Wednesday, April 13, 2011

BRITAIN MUST TELL EUROPE NO! OVER PRISONERS’ VOTES

BRITAIN MUST TELL EUROPE NO! OVER PRISONERS’ VOTES

By Alison Little, Daily Express, Wednesday April 13,2011

The ECHR dismissed the UK’s final attempt to appeal against its ruling

SENIOR MPs last night urged the Government to defy European judges who have insisted again that Britain must give prisoners the vote.

The European Court of Human Rights (ECHR) dismissed the UK’s final attempt to appeal against its ruling that our 141-year-old blanket ban on votes for convicted inmates is unlawful.

A five-judge panel has given Britain six months to draw up legislation to change the system.

Furious MPs, who voted by 10 to one in the Commons in February against a Government proposal to give the vote to prisoners serving up to four years, said ministers should put Britain first and ignore the Strasbourg court.

Conservative Philip Davies said: “The court is sticking two fingers up to the British public and the UK Parliament and as far as I’m concerned the best response is for the British Parliament and the British public to stick two fingers up at the court.

“The Government should say we’re not going to be told, especially by a bunch of unelected judges in a foreign country, who we should and shouldn’t allow to vote in our general elections.”

Fellow Tory MP Priti Patel, who raised a petition against giving prisoners the vote, said: “This is outrageous.

“The British Government should defy the court and say no. It has to put Britain’s interests first. As far as I’m concerned, this is about who governs this country.’’

The Daily Express is crusading for Britain to leave the EU. We have led criticism of the ECHR, which is not part of the EU but is linked, because all member states must sign up to it.

The court’s ruling on prisoner votes is the outcome of cases brought over several years by convicted British prisoners, including murderers and rapists, who say their human rights were infringed by not being allowed to vote.

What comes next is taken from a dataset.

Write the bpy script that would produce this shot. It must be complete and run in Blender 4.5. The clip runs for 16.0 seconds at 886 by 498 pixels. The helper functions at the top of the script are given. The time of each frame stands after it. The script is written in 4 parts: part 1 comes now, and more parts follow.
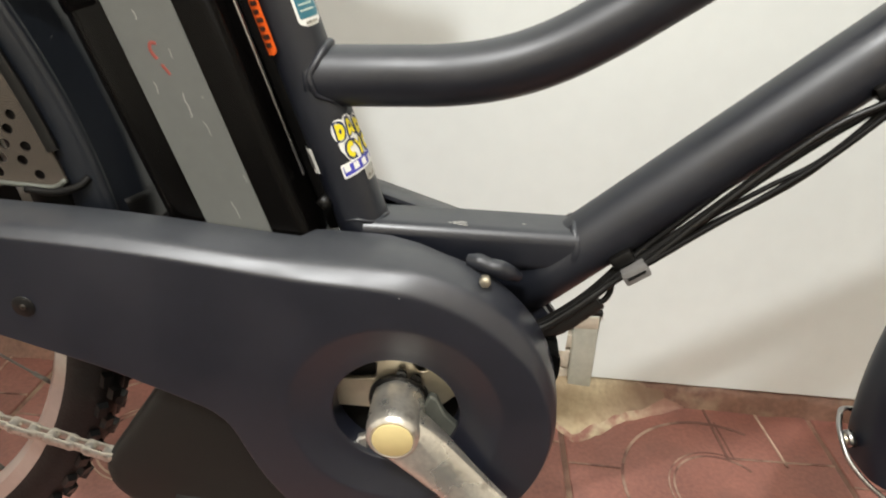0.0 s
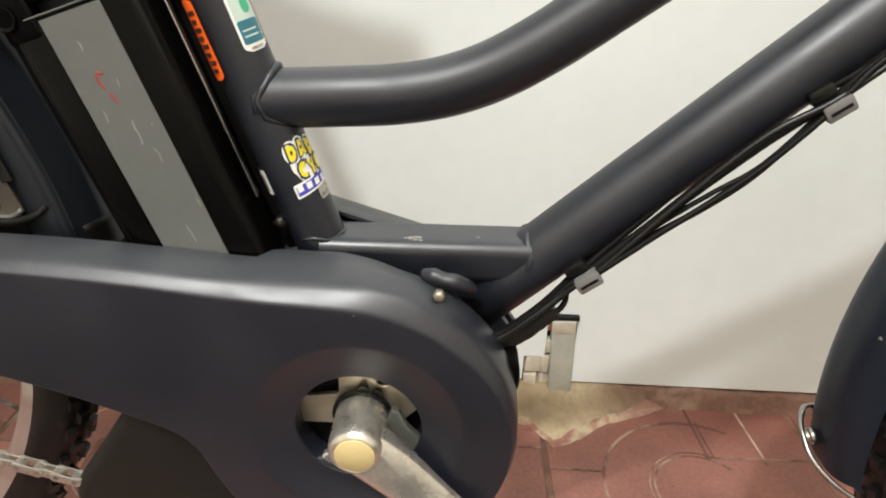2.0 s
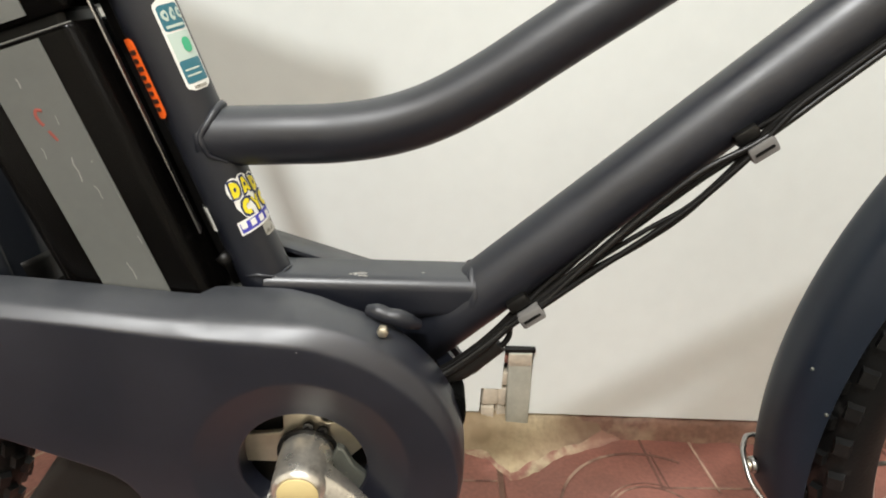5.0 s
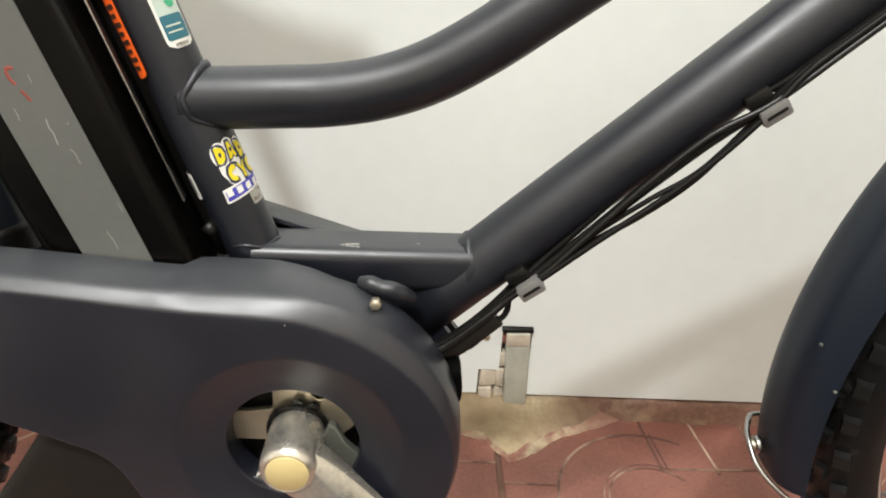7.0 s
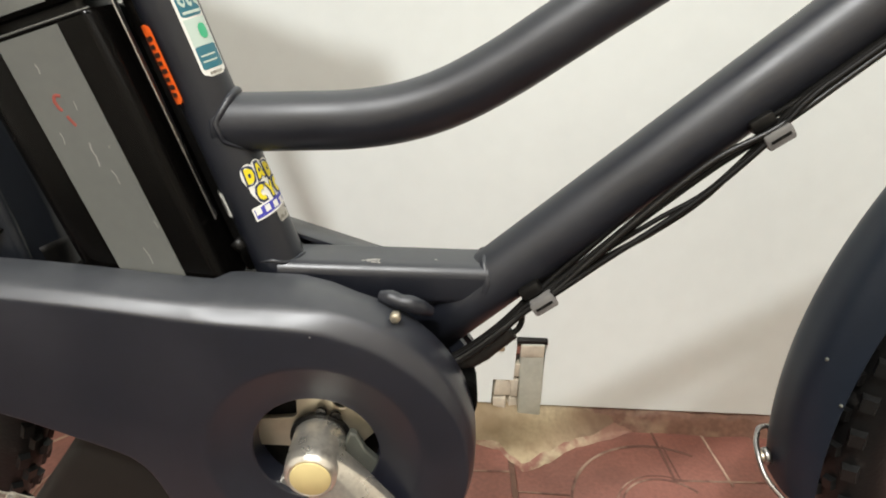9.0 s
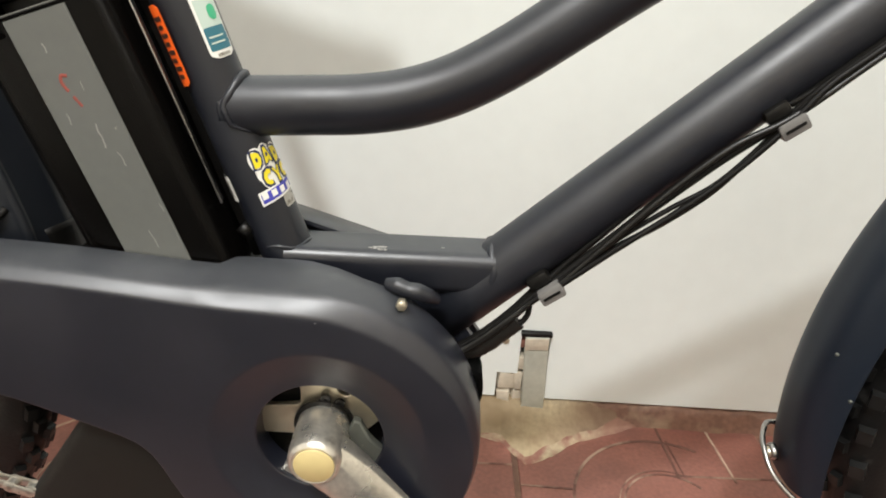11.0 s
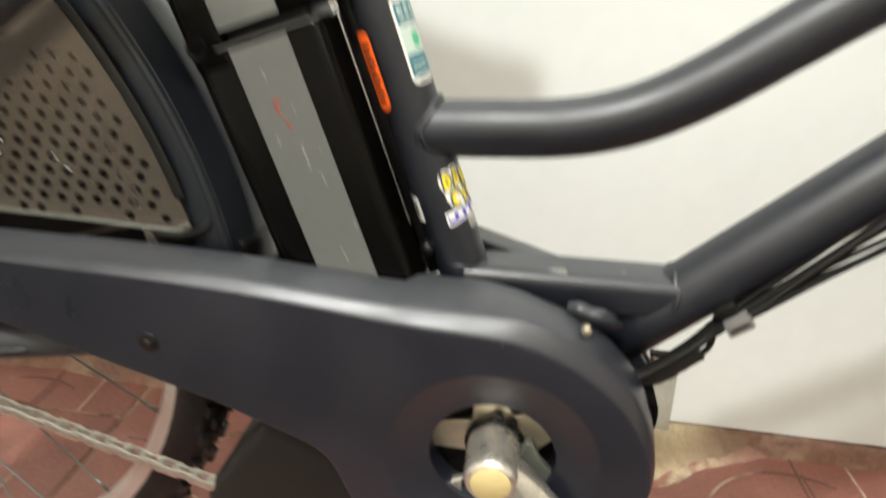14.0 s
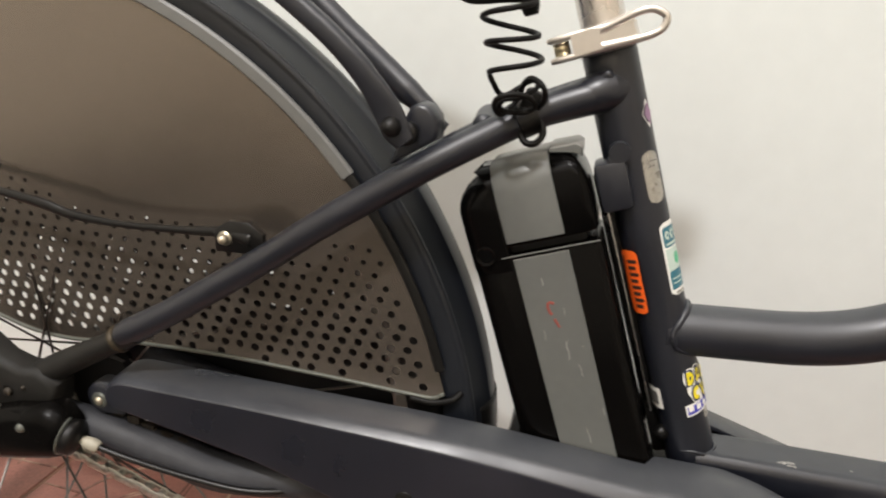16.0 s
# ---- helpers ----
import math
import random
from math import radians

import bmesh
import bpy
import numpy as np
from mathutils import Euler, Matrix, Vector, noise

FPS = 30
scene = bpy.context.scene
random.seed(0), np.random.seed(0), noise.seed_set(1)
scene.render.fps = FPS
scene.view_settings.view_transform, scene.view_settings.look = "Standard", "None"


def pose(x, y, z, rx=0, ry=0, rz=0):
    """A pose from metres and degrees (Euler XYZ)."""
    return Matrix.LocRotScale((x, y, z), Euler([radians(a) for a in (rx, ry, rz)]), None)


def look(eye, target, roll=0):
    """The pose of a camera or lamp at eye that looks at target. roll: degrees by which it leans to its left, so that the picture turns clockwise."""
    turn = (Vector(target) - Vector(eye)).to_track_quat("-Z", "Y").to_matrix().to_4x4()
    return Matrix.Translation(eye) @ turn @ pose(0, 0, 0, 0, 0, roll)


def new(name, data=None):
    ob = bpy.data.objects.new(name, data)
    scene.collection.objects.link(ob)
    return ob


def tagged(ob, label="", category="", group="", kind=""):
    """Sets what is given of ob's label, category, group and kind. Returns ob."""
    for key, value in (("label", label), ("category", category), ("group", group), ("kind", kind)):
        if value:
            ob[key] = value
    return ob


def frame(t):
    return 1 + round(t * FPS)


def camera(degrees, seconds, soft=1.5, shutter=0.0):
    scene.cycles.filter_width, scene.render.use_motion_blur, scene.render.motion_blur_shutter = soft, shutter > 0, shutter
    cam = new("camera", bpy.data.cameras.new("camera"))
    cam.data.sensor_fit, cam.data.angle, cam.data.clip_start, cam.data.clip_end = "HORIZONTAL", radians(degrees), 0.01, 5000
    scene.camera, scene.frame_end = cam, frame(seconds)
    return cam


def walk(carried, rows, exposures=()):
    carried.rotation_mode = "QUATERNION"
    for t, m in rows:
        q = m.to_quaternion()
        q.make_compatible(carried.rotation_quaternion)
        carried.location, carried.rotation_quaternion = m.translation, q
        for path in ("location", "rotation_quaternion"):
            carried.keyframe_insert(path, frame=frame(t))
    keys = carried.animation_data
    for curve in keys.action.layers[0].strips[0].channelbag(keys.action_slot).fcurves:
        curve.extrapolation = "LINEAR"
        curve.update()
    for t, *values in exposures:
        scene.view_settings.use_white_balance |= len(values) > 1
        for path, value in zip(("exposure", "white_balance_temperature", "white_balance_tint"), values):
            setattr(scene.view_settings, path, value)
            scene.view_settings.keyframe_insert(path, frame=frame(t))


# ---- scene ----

David Cameron has said in the past that the idea of giving prisoners the vote makes him “physically ill” – but also warned Britain faced paying them millions in compensation if it did not toe the line.

After the Commons vote, Britain asked the ECHR to refer the case to its highest tier, the Grand Chamber, for what in effect would be an appeal against its previous ruling. Last night the court confirmed it had dismissed Britain’s request and it decreed the original verdict final.

It said: “The Court now gives the UK Government six months from April 11, 2011, to introduce legislative proposals to bring the disputed law in line with the (European Human Rights) Convention.

“The Government is further required to enact the relevant legislation within any time frame decided by the Committee of Ministers, the executive arm of the Council of Europe, which supervises the execution of the Court’s judgments.’’

More than five years ago, the court delivered a similar verdict in a case but the Labour government left the blanket ban in place. Last November the court confirmed its stance in another ruling.

A Cabinet Office spokesman said last night: ‘’We are disappointed with the court’s decision not to reconsider the judgment and we will consider the next steps.’’

Last week Britain’s second most senior judge gave the Government clearance to ignore the ruling.

Master of the Rolls Lord Neuberger said that if Parliament chose not to implement a court decision, it would be “an end to the matter’’.

He said such an action would put Britain in breach of its European treaty obligations but that was a matter for politicians, not judges, and “as a matter of domestic law there would be nothing objectionable in such a course”.

About 40 per cent of the countries in the Council of Europe, have no limits on prisoners voting, while others ban only some prisoners.

The UK is among a group including Armenia, Bulgaria, Estonia, Hungary and Romania, which remove voting rights from sentenced prisoners, although UK remand prisoners can vote.

The Strasbourg court is not insisting all inmates get a vote, only that a blanket ban breaches human rights law.

Comment: I think it would be no loss if Philip Davies, Priti Patel and Lord Neuberger were put up against the wall and shot as traitors!